>> START

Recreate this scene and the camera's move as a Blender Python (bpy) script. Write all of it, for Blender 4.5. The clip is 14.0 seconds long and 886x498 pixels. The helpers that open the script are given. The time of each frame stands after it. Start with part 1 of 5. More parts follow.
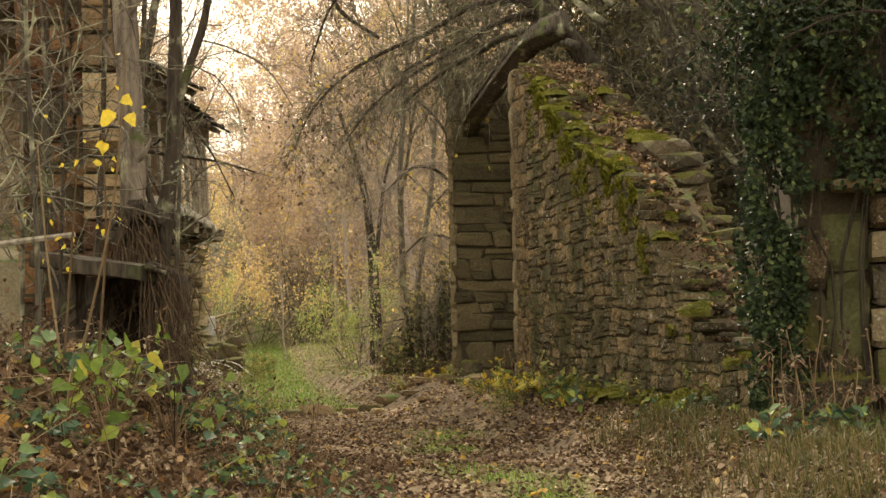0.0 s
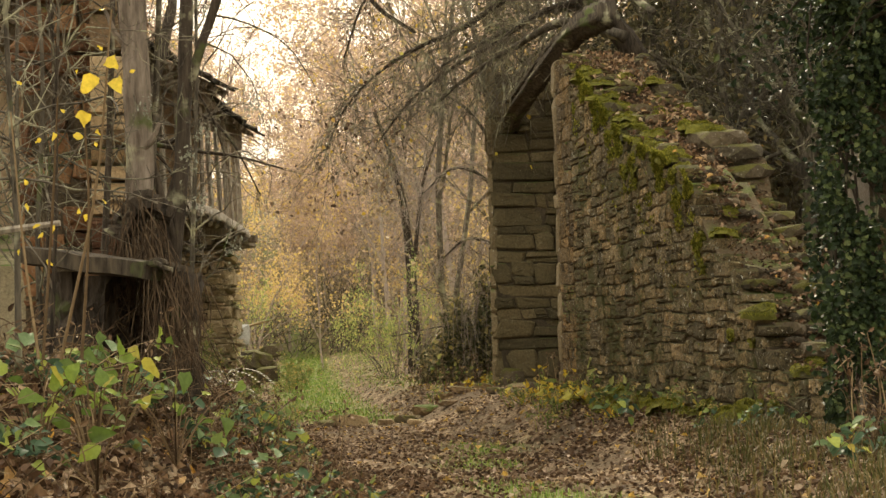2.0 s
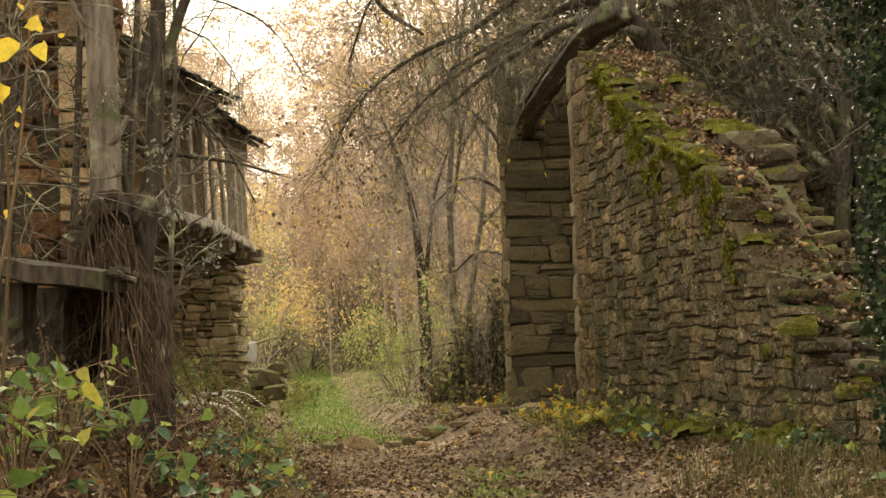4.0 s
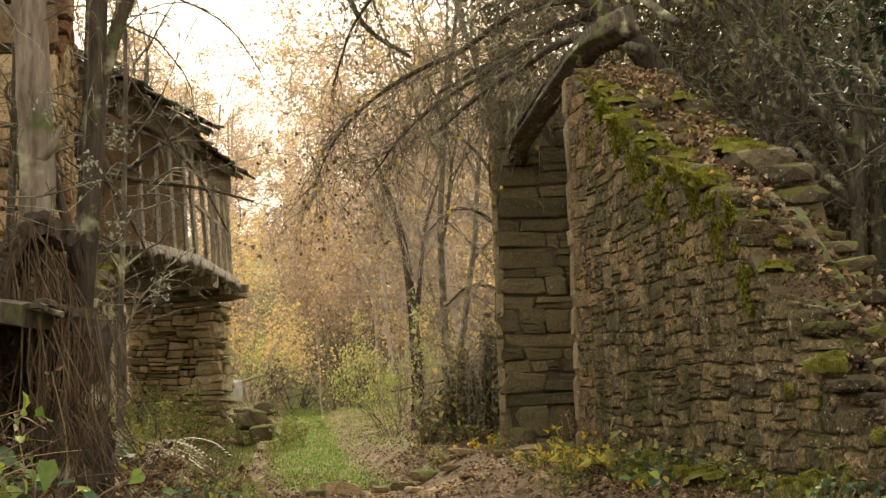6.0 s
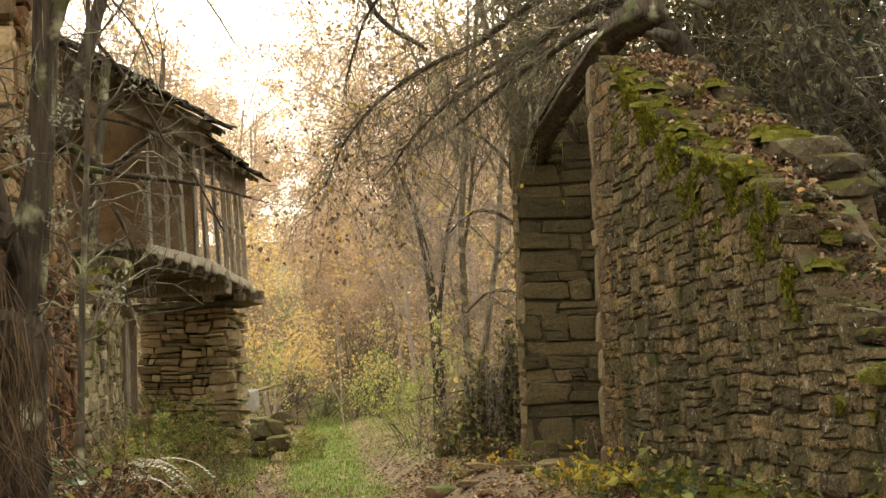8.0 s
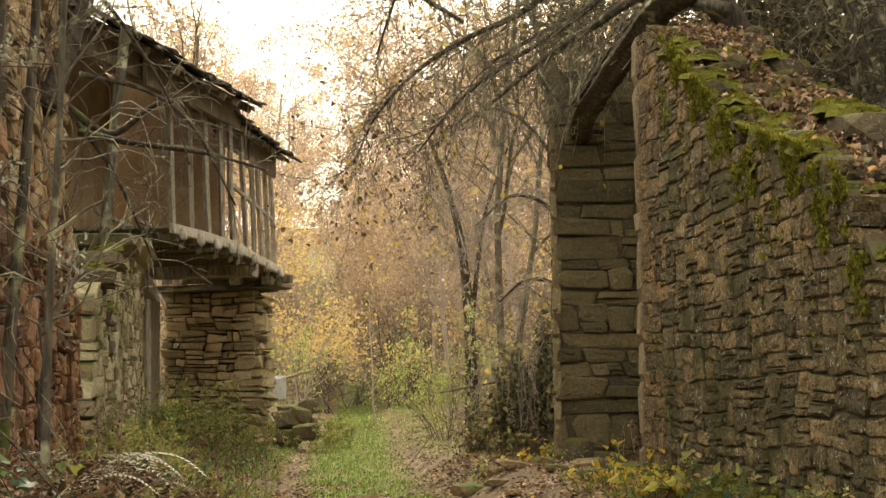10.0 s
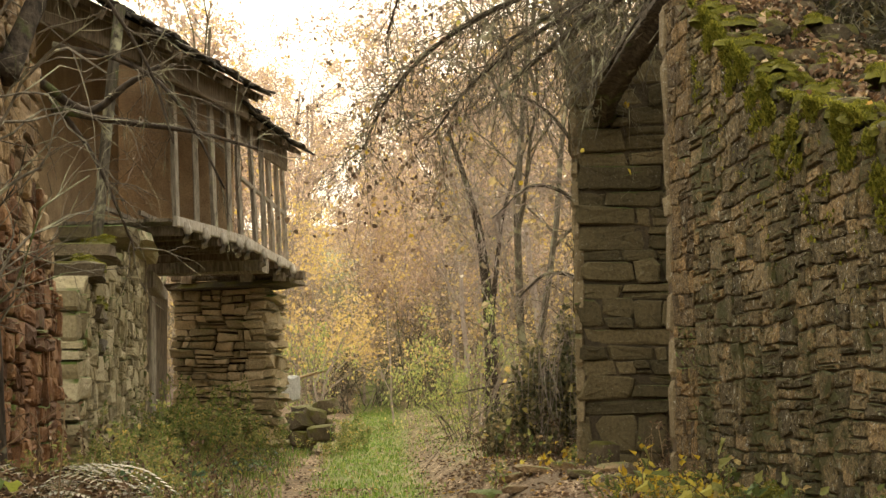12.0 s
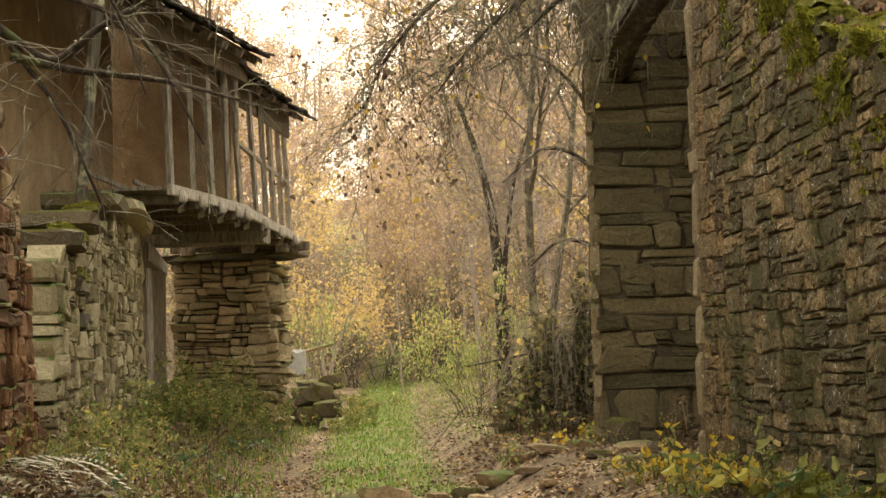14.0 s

>> END

• AIM:
Repeat the material above verbatim. Leave the pictures behind.

• RESPONSE:
Recreate this scene and the camera's move as a Blender Python (bpy) script. Write all of it, for Blender 4.5. The clip is 14.0 seconds long and 886x498 pixels. The helpers that open the script are given. The time of each frame stands after it. Start with part 1 of 5. More parts follow.
0.0 s
2.0 s
4.0 s
6.0 s
8.0 s
10.0 s
12.0 s
14.0 s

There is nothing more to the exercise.